Today, I encourage you…before you give way to your feelings and do what is easy, think a minute to see if this is an opportunity for God to stretch and grow you. If so, take a chance…commit to the process and take the road less traveled. You never know where you might end up 🙂

Have a great day!

 

A Gorgeous View…

I’m writing this from Swaziland, Africa! Our team has been on the ground for a week now. We’ve seen and done A LOT…God has moved in so many ways and the experiences here will carry us a lifetime. A few days ago, a group of us decided to hike up a mountain to watch the sun rise. I reluctantly agreed to be a part of this group, not being an avid hiker…or a hiker at all really 🙂 But, I didn’t want to miss a single experience.

It was cold and dark when we set out and began the climb to the top. It was incline after decline (but mostly incline). I pushed on winded and wondering along the way...”Am I going to make it? Am I going to die on this mountain? Why am I doing this – there is no foreseeable reward, a trophy of sorts?” But with each steep incline there came relief of level ground to catch your breath, much like life. We fight battles of all sorts, feeling like we are pushing uphill and just when we feel like we can’t take another step…God provides a break through or relief.

As we climbed, it got more and more intense. The small pebbles moved under our feet and we stumbled but we would use the large stationery rocks to steady ourselves. (There is a sermon in there about on holding onto the rock, right KB?) 🙂 And then, we made our final push to the top of the mountain. It was breathtaking! The view was spectacular and we all took time to sit and soak in God’s beautiful creation, worshipping and praying. It was a moment I will not soon forget. The sun began to peak over the mountains and again, the creativity of our God was displayed magnificently on a mountaintop in Swaziland and it was beyond words.

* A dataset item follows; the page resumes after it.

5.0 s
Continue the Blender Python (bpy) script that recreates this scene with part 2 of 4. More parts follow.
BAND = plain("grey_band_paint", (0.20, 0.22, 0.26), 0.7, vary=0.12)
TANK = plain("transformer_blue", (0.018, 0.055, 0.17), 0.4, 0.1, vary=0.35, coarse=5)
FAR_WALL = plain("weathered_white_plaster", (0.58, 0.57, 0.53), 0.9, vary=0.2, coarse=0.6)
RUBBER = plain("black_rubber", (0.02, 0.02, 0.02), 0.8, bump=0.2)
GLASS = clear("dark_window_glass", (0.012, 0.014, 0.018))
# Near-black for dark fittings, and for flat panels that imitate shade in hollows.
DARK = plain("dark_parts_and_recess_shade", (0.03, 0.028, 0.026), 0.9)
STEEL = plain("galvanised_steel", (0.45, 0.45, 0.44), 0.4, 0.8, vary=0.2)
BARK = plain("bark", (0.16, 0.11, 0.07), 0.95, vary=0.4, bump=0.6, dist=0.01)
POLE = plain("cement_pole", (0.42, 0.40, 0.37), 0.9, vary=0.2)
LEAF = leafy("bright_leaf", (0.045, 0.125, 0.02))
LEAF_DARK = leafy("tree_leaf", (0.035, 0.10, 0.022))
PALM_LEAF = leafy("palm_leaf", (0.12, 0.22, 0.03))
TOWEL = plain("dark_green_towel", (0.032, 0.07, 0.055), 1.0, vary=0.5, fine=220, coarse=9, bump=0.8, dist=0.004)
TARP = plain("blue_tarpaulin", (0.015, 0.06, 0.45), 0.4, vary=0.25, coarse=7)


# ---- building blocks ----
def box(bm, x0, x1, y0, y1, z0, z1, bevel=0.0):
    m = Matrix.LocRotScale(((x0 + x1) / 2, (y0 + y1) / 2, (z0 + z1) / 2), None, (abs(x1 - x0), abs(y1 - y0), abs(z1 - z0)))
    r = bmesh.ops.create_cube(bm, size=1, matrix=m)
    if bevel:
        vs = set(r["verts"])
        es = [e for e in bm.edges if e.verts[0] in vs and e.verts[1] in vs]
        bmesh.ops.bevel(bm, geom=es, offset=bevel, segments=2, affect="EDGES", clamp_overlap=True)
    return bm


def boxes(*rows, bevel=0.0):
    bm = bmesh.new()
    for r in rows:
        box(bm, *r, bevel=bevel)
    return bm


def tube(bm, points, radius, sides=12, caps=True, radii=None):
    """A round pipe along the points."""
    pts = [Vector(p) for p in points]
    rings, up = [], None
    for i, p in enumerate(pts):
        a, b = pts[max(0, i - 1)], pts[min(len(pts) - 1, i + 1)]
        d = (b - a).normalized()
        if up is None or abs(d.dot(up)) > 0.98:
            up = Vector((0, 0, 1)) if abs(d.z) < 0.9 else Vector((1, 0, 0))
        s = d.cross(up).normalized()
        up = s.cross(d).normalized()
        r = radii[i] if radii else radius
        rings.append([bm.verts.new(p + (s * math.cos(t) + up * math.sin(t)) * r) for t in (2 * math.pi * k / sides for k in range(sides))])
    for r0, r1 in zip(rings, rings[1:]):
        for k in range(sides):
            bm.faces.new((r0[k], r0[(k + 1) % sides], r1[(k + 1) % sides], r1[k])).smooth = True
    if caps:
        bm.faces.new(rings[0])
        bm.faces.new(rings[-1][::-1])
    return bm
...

I have to admit, I was a little shocked I had made it…I have never really hiked before, not like this, and I was quite proud of what I had accomplished. Then we began our descent, which was at times more challenging than the climb. I thought as is with life…coming off the highs or victories in life are sometimes as challenging as the work it takes to get to the high spots. We can often get stuck in the “highs” of life and reliving our “glory days” not living expectantly of the new things that God wants to teach us as we begin our descent, or resettling.

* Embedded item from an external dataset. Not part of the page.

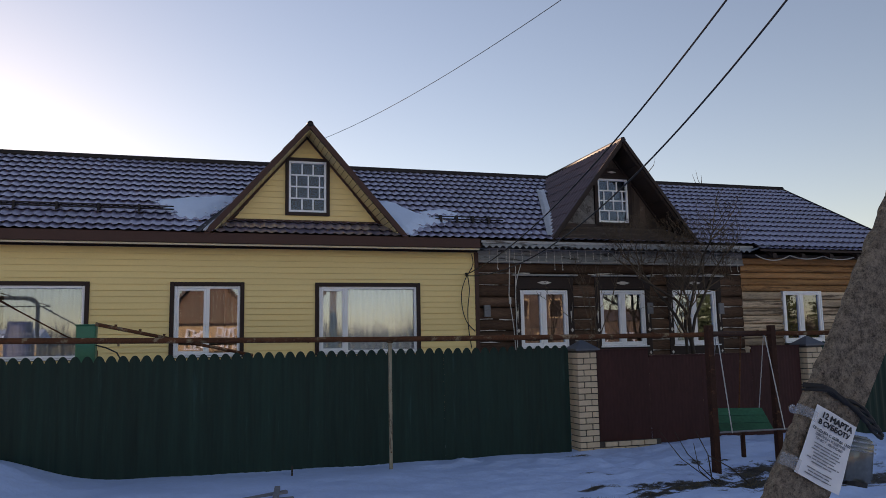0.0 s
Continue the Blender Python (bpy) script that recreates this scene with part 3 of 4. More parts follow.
piece("base_board", box(7.2, 10.04, 15.34, 15.395, 4.0, 4.31, 0.008), M_BASEBOARD, d2, "dark brown base board under the window")


def clipped(poly, a, b):
    """The part of a polygon to the left of the line from a to b."""
    out = []
    side_of = lambda q: (b[0] - a[0]) * (q[1] - a[1]) - (b[1] - a[1]) * (q[0] - a[0])
    for q, r_ in zip(poly, poly[1:] + poly[:1]):
        u, v = side_of(q), side_of(r_)
        if u >= 0:
            out.append(q)
        if u * v < 0:
            k = u / (u - v)
            out.append((q[0] + (r_[0] - q[0]) * k, q[1] + (r_[1] - q[1]) * k))
    return out


# slanting boards in the corner beside the window
corner = [(7.3, 4.32), (8.19, 4.32), (8.19, 5.4)]
for i in range(14):
    o = 3.2 + 0.13 * i
    strip = [(6.5, o + 2.0), (9.0, o - 0.2), (9.0, o - 0.075), (6.5, o + 2.125)]
    for a, b in zip(corner, corner[1:] + corner[:1]):
        strip = clipped(strip, a, b) if strip else strip
    if len(strip) > 2:
        yy = 15.375 + rng.uniform(-0.005, 0.005)
        piece("slant_board", prism(strip, yy, yy + 0.02, "y"), M_SLANT, d2)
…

Being so proud of making it to the top, I began the descent with confidence, maybe a little too much, because I hit a steep slick grassy spot and down on my backside I went…hard. I immediately thought, once again, this is just like the life we live. If we aren’t careful, we can let our accomplishments feed our pride in such a way that we lose sight of where the source of strength and accomplishments come from and find ourselves tripping over the very thing we thought we had conquered. With a battered backside, I arose and continued on my way, at a much safer pace I might add, to reach our original starting point.

As we neared the end, I couldn’t help but think about God’s goodness, grace and mercy. So today, go climb your mountains and enjoy the view from the top, but never lose sight of the God that strengthened you for the climb because He will also steady you in the descent!

Have a great day!! XOXO

Renewed Hope…

Today, I leave for Africa! This will be my first trip back to Africa in five years!!! I’m excited to go back yet it’s always hard to leave my family and friends…I want to pack them all up and take them with me 🙂 I can’t help but remember the person I was five years ago and all that God did in me on that trip. I remember God shifting something in my spirit that hasn’t been the same since. I remember Him widening my view of this world and His reach to touch every single part of it. I remember faces so vividly that I can tear up thinking about them…their stories, their struggles and their joy.

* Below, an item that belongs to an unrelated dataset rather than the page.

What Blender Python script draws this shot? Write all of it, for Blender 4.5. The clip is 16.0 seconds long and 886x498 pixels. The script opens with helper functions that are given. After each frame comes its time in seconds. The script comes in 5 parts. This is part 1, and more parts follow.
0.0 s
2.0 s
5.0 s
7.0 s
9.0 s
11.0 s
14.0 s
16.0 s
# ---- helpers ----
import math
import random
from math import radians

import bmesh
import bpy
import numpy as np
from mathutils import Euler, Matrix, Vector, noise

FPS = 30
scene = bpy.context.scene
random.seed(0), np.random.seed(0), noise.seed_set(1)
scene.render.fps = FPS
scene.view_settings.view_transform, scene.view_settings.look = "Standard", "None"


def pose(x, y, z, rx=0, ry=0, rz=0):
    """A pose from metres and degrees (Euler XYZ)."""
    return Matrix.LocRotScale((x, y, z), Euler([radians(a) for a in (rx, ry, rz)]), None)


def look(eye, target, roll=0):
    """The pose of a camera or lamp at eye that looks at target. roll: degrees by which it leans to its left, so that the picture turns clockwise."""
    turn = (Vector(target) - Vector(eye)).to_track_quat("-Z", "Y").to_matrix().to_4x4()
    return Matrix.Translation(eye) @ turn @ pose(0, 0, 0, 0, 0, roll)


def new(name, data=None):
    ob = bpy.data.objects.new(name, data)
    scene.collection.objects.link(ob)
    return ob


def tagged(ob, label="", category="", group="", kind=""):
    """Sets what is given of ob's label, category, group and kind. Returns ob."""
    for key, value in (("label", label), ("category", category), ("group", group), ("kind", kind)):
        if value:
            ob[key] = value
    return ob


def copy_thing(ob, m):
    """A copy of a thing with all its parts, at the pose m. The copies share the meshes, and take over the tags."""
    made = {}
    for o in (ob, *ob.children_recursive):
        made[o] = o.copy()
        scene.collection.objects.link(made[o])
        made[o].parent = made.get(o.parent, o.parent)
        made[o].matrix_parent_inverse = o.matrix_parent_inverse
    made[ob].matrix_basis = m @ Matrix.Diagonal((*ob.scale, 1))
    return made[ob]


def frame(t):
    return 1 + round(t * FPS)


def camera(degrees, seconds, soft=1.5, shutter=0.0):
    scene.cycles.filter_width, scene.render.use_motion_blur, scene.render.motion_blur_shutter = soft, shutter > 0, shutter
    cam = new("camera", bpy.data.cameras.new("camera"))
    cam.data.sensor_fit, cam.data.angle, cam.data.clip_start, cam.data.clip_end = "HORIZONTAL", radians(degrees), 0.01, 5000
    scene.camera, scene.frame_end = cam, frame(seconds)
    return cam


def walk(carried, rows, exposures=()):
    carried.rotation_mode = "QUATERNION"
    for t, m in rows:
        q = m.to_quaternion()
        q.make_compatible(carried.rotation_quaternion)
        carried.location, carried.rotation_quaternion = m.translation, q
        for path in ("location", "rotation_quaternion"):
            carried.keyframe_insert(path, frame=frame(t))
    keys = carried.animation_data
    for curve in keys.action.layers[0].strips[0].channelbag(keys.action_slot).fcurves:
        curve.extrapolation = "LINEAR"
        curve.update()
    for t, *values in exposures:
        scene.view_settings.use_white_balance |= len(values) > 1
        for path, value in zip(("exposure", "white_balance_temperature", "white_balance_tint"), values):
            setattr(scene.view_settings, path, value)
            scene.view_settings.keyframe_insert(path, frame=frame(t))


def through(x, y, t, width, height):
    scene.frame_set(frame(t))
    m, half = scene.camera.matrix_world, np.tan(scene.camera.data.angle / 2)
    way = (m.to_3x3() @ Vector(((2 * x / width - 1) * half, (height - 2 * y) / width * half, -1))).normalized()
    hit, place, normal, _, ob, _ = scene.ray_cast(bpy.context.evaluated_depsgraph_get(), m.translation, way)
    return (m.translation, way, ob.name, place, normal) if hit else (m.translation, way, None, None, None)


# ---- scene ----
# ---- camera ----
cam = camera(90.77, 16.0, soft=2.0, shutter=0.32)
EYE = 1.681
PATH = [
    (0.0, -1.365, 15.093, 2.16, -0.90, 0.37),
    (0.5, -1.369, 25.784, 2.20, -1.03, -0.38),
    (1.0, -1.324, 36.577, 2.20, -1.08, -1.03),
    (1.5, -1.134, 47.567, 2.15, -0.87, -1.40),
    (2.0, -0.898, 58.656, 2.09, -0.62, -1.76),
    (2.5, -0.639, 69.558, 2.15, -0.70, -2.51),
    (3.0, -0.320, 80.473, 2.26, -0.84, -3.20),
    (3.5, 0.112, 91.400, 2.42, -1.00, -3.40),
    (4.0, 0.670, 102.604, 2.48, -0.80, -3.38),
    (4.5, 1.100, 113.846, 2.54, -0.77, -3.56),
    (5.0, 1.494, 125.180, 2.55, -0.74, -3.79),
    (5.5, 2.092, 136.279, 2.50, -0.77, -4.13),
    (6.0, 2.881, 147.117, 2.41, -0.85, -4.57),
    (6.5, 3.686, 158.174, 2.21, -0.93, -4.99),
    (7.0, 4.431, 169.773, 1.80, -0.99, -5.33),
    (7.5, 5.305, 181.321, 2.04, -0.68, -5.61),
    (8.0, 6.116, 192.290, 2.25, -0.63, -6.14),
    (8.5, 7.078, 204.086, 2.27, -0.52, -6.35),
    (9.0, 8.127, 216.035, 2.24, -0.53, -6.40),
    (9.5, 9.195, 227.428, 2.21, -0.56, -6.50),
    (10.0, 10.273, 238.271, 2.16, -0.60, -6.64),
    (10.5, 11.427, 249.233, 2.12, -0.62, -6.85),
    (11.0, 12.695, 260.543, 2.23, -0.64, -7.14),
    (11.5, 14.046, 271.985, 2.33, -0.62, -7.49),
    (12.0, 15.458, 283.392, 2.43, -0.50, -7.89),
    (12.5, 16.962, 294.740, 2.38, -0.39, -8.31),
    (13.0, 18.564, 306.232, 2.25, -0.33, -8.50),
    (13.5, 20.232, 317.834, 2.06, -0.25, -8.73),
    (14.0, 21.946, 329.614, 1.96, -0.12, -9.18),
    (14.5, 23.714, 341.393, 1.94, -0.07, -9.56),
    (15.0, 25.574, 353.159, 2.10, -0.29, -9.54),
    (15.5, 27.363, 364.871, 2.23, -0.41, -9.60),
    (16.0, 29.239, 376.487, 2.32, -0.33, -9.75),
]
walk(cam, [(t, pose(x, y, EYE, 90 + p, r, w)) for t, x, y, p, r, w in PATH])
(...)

I remember leaving that trip with a renewed hope that while we can’t do everything, we can do something. I remember thinking, I must do something…no matter where I’m at on this earth, I can do something! After that trip, I served better, loved better and lived better. It changed me. I could sense my call to ministry being solidified on that trip and the entire way home, I knew I would serve God and others the rest of my days.

Then, back at home…life continues and a few short years later,  I felt clearly God impressing upon my heart that a change was coming. I had been on staff at my church for nearly 8 years and God was saying it was time for me to go. What?? That can’t be…I don’t have another plan…I’m called to ministry…I love this place and these people. God, you must be wrong…but sadly, I knew in the very deepest parts of my heart it was the Lord’s leading. I resisted for a bit but ultimately gave in…scared, disappointed, sad and confused I walked away and the enemy went to work. “That was it, that was your shot in ministry and you blew it.” “You didn’t really think God would let you continue in ministry did you?” So many lies the enemy threw at me…so many thoughts to overcome.

For nearly six months I sat….still. I felt as though God had forgotten about me, the dreams in my heart and the call I felt to ministry. As my heart softened and I began to squash the enemy’s voice in my head, the Lord began to quietly whisper to my heart of the things I would do and how I would return to ministry. I couldn’t make sense of it or see how it could be. I doubted, I wavered, I wept and I prayed. But God, in his faithfulness, allowed an opportunity. He made a way when I didn’t see one and he is continuing to unfold the many things He whispered to my heart during that time.

My trip to Africa, well it’s just a reminder that God WILL do what He says and what He plants in your heart, will come forth in His time. Today, I’ll travel back to Africa for new experiences, new stories and new opportunities for growth. I’m expectant and leaning in to what He wants to do.

Where ever you find yourselves, rather it’s exactly where you thought you’d be or in a completely different season than you ever expected. Embrace where you are…God is just preparing you for where he is taking you. Trust Him, lean in and enjoy the journey!